TASK TO COMPLETE: Leave out the images and repeat the listing below without a single change.

DATA PROVIDED start

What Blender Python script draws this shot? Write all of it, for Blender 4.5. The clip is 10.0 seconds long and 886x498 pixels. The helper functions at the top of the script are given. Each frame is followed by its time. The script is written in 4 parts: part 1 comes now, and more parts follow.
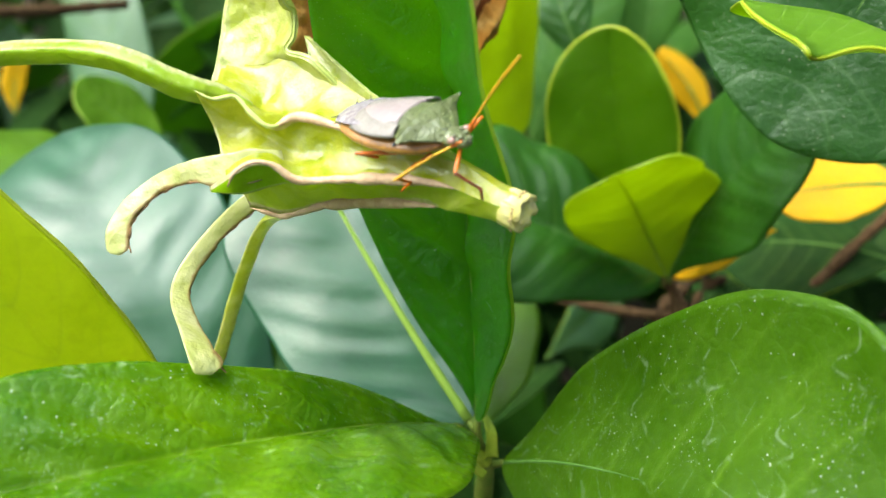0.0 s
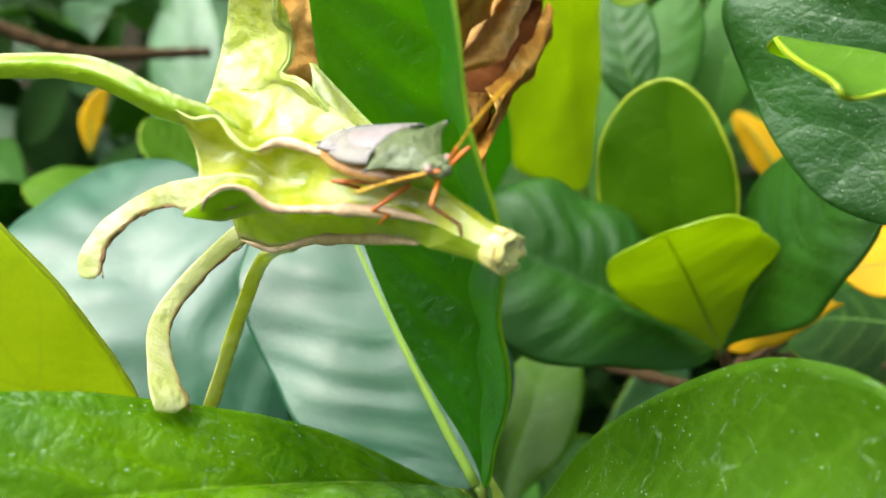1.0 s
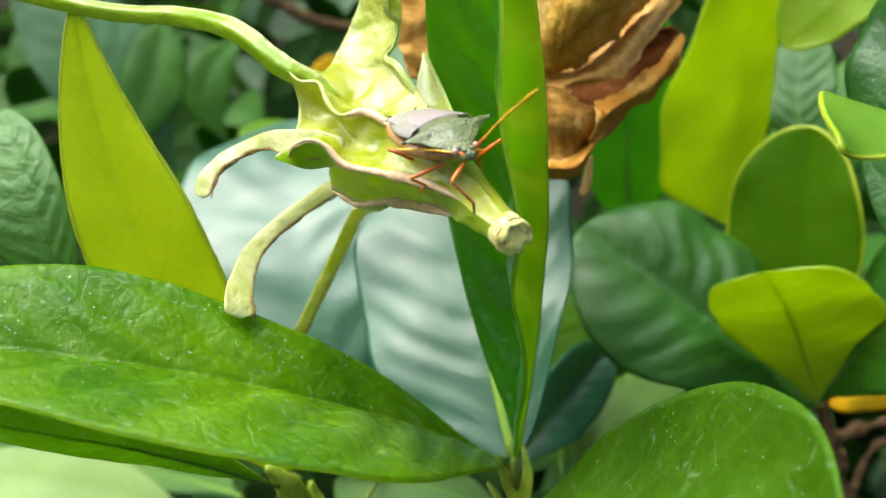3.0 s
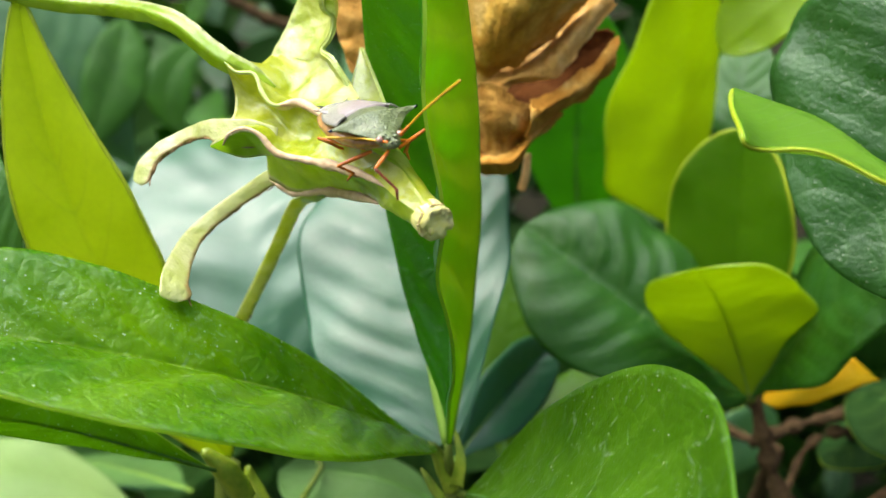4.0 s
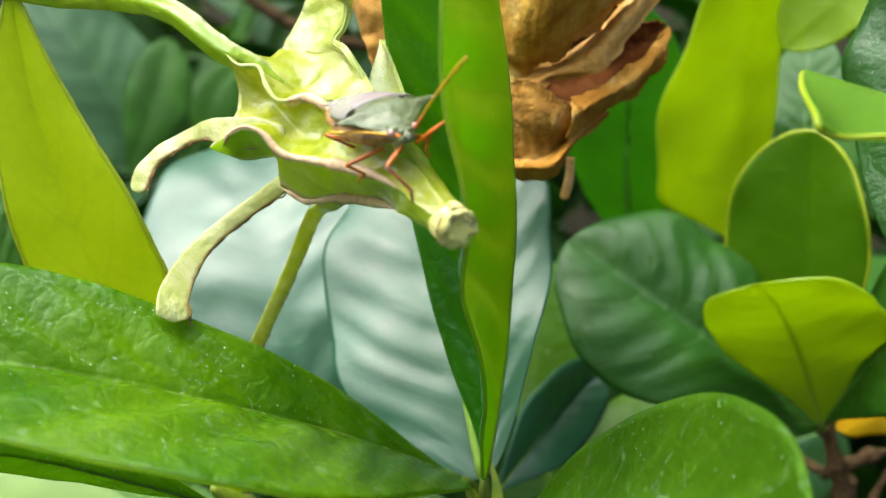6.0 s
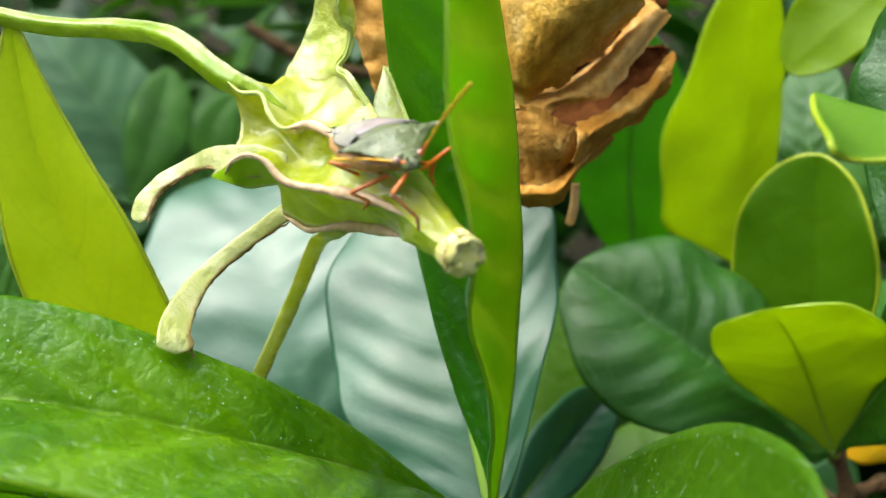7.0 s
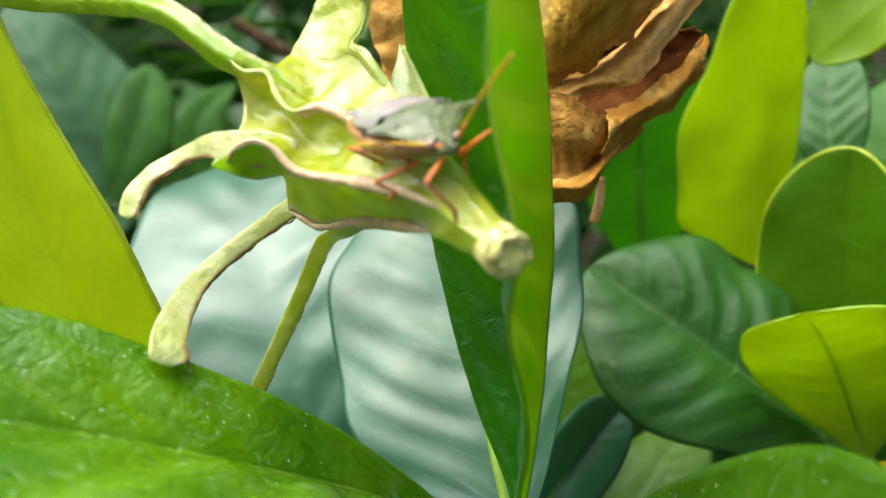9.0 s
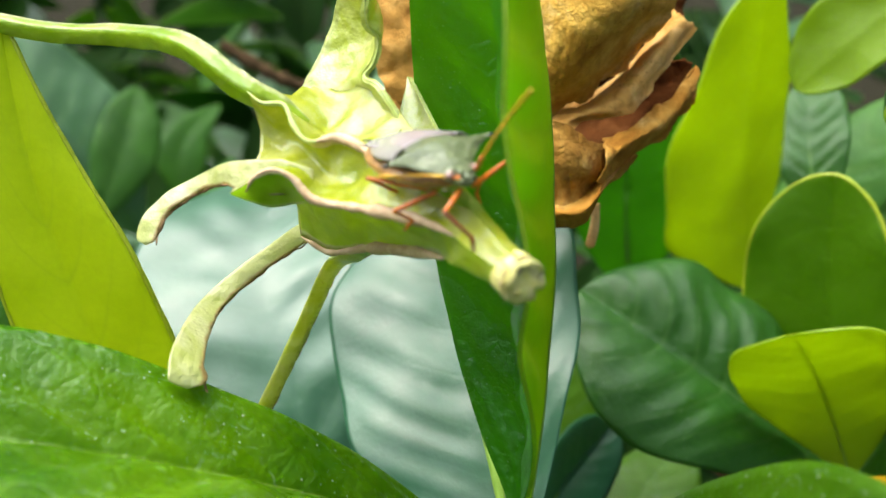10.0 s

DATA PROVIDED end

CORRECT ANSWER:
What Blender Python script draws this shot? Write all of it, for Blender 4.5. The clip is 10.0 seconds long and 886x498 pixels. The helper functions at the top of the script are given. Each frame is followed by its time. The script is written in 4 parts: part 1 comes now, and more parts follow.
0.0 s
1.0 s
3.0 s
4.0 s
6.0 s
7.0 s
9.0 s
10.0 s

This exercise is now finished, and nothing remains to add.